Change of Seasons

With the Seahawks at 3-0, there's life after baseball this fall in Seattle.

NEWS CLIPPINGS, brown and brittle after several decades, document the idea that Seattle once was a “football town.” It required about a half hour of real time and 13 minutes, 10 seconds on the clock at Seahawks Stadium Sunday for the description to apply again, as the Hawks scored twice when it mattered and managed a one-point win over St. Louis that left the team two games up in the NFC West division of the NFL. I think I may have heard at least one reveler, among the thousands who lingered for hours in the fair weather of Pioneer Square, note that the team’s “magic number” for making the playoffs is something like 14 now (any combination of Seahawk victories and Ram or 49er losses).

Maybe playoff talk is premature here. But never has the club been undefeated after the first four weeks of the season, and consecutive victories over the Saints, Cardinals, Rams, and Schedule Maker (Sept. 28 is a bye week) mean the team will be lossless going into Green Bay Oct. 5 to face a Packers contingent that actually stumbled Sunday against an Arizona club Seattle had beaten 38-0.

“NOBODY CAN STOP US,” screamed tight end Itula Mili as players and coaches, wide-eyed and seemingly stunned by their success, rushed whooping through the crowd and into the locker room after going up for good 24-23 with a minute left. OK, well maybe the Hawks actually can be stopped at some point (though a look at the friendly schedule reveals that it might have to be the Steelers on Nov. 2). What seemed to matter most in the aftermath was a sense of perspective, and coach Mike Holmgren, looking relieved and somewhat disbelieving of the hairbreadth victory, was just the guy to provide it.

“Well, never a doubt,” he joked to appreciative reporters, receptive as they were to a little stand-up comedy after emotions had been spent even by the most objective members of the press. He praised the Kingdome-like crowd, a late sell-out when local businesses bought the last 3,000 tickets and distributed them. “We needed them all the way to the end,” he said of the fans, noting that an enormous local TV audience (as anyone who tried to get to grocery stores at 5 Sunday would confirm) ought to help engender better fan support. “This could be a great home-field advantage for us.”

Then, with the understanding that the fans can only do so much, came the cautionary remarks: “We’re still developing,” Holmgren opined. Moreover, the season really just started; the Seahawk offense really just hasn’t. For the third week, the Matt Hasselbeck-led offense played like a scouting squad during much of the first three quarters. The defense, meanwhile, couldn’t put any pressure on St. Louis quarterback Mark Bulger, and the Rams dominated all offensive categories, including a two-to-one plus in possession time by late in the third quarter.

THE HAWKS, HOWEVER, had started the afternoon the way the team had greeted the Cardinals: with unlikely events leading to an early score.

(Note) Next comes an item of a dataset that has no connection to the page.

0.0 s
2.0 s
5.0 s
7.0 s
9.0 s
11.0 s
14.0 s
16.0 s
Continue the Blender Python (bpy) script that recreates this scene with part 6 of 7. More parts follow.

The Rams’ punt returner dropped a ball near the goal line two minutes into the game. The National Football League term for such a development is “muffed punt.” Hawk special-teams acrobat Orlando Huff dived for the “muffed” ball (readers will decide for themselves what that makes Huff) and recovered in the end zone for the touchdown and soon-to-be-lost lead. But the fourth quarter dawned with the Rams having amassed a 23-10 advantage. Such a score sets up wonderfully for melodrama, but you had to have maybe seen Rocky five too many times to imagine that Seattle would manage the requisite two scores for the win. It could be said that the Hawks did their best to lose it. They probably would have, had Reggie Tongue not gotten the ball back with a late-game interception. That gave Hasselbeck a last shot at heroics and, with 60 seconds remaining, he found Koren Robinson a yard into the end zone for the decisive score.

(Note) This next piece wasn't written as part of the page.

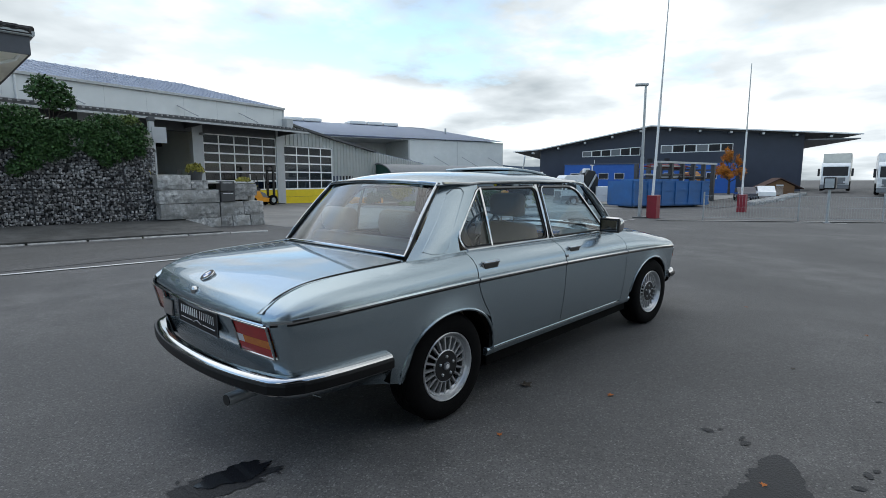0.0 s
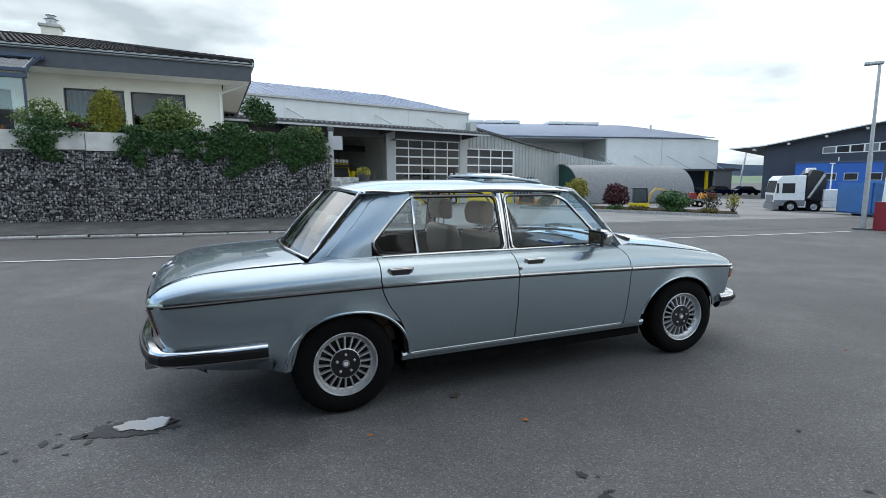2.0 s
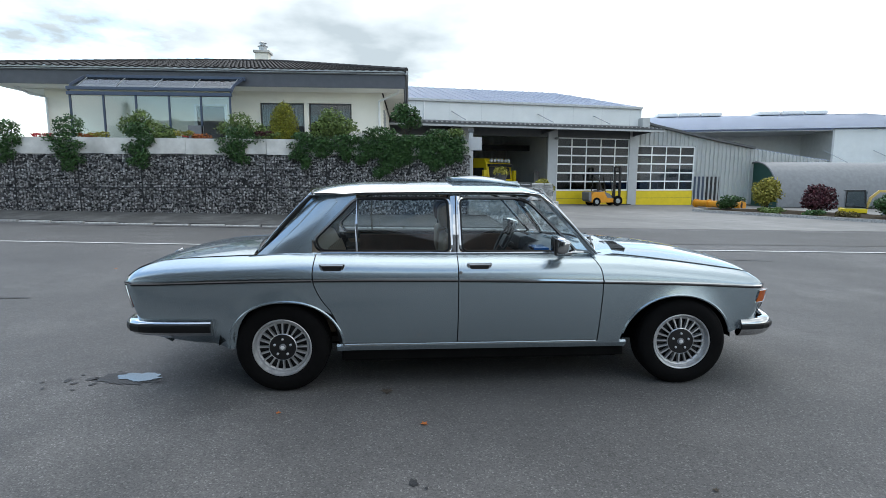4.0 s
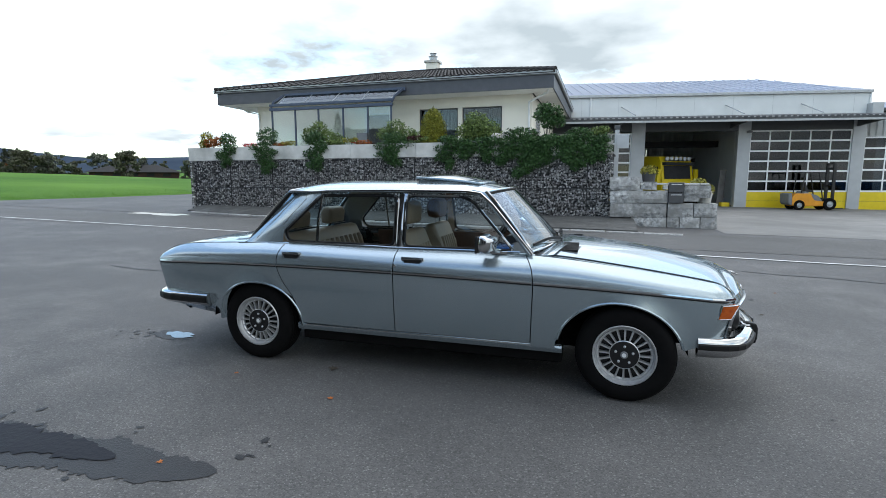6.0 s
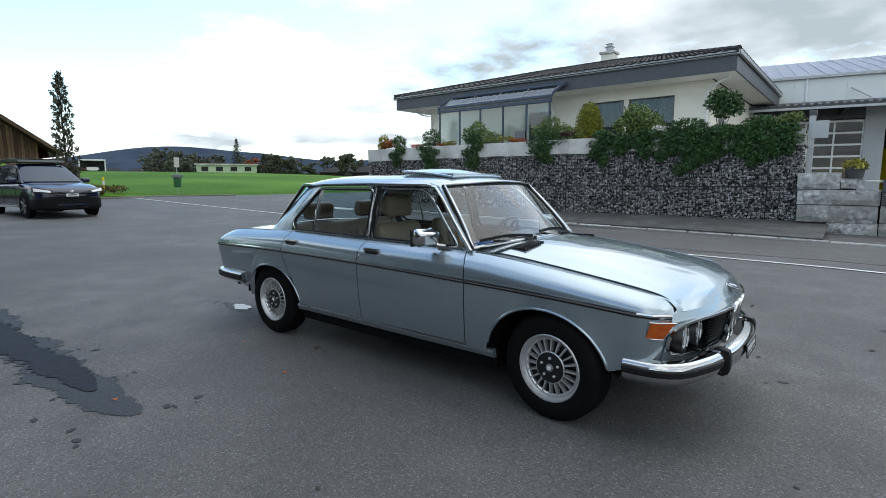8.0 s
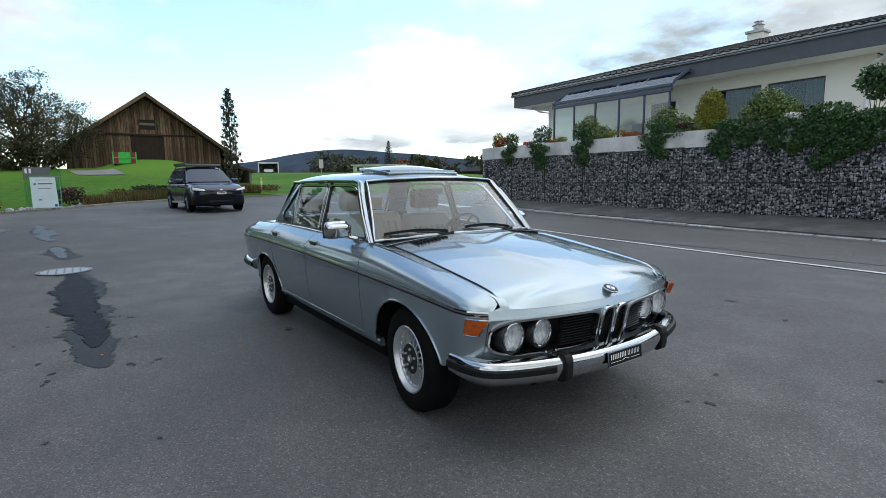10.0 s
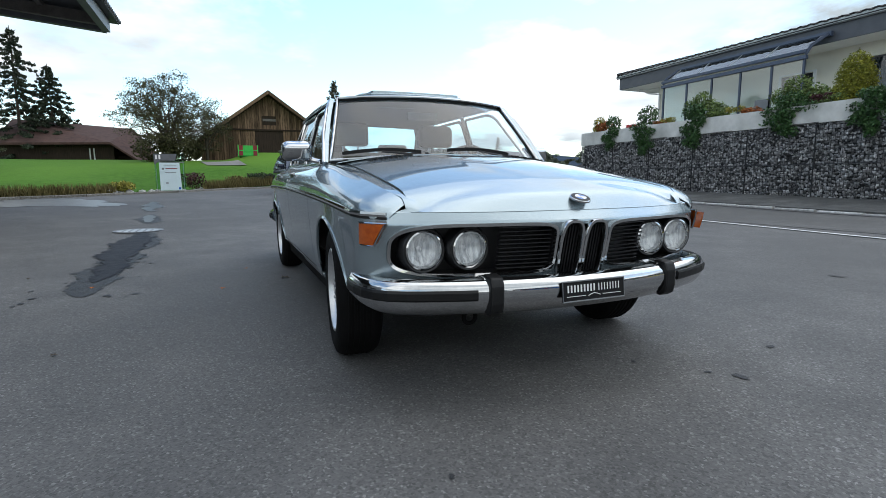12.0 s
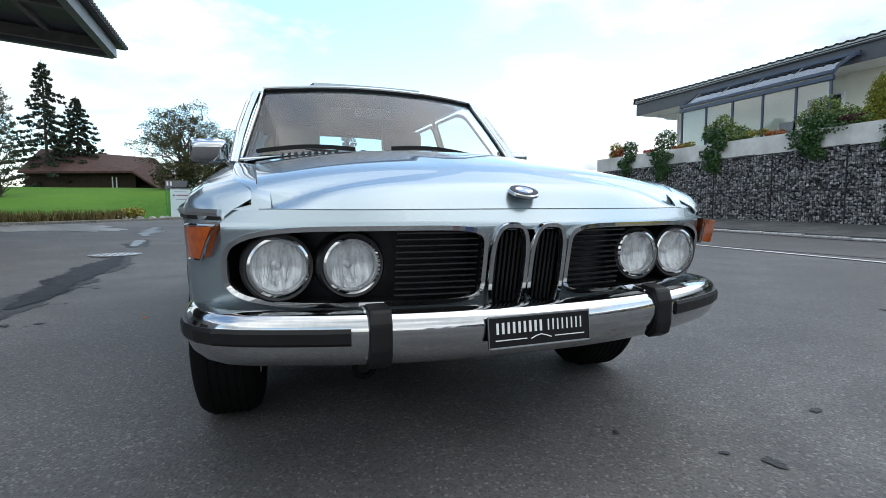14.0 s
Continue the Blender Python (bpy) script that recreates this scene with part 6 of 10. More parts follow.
for k, (x, zt, zb, w, c) in enumerate([(-13.4, 3.25, 1.95, 1.0, 1500), (-11.5, 3.35, 1.7, 1.4, 2200), (-9.35, 3.2, 1.8, 1.25, 2000), (-6.1, 3.1, 1.95, 1.35, 2000), (-4.05, 2.95, 1.8, 1.0, 1900), (-2.6, 2.85, 2.05, 1.2, 1300), (-1.45, 3.1, 1.5, 1.7, 3600), (-0.45, 2.9, 1.95, 1.1, 1700), (0.45, 3.05, 1.75, 1.25, 2500), (1.15, 2.6, 2.0, 0.8, 1000), (-3.4, 2.7, 2.15, 1.1, 1300), (-2.0, 2.75, 1.95, 1.2, 1700), (-0.95, 2.8, 1.85, 1.1, 1700), (0.0, 2.75, 1.95, 1.1, 1500), (0.85, 2.7, 1.95, 0.9, 1200)]):
    hang(x, zt, zb, w, 20 + k, c)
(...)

In keeping with the sense of melodrama, the afternoon’s obligatory subplot featured Hawk back Shaun Alexander, who played his part to made-for-TV perfection. He was the last player to take the field, missing the start so that he could linger at a hospital to witness the birth of a daughter (few scriptwriters would have selected Heaven for the baby’s name, but the Alexanders did). Making the huddle in the second quarter, Alexander logged 32 yards his first three carries. Alas, as the second half commenced, the only offensive touchdown by Seattle players were the two put up at halftime by battle-of-the-mascots athletes; the Mariner Moose looked particularly good.

AS THE REAL football game waned, many at the stadium were aware that the Moose’s associates seemed to be seeing their playoff shot slip away in Oakland. Many believe that baseball and football fans are distinctly different animals, but maybe they’ll mingle amicably in Seattle. It could be that fan support brought by the last-minute butting of the Rams doesn’t so much suggest a local shift in loyalties as the idea that Seattle can be a baseball and a football town.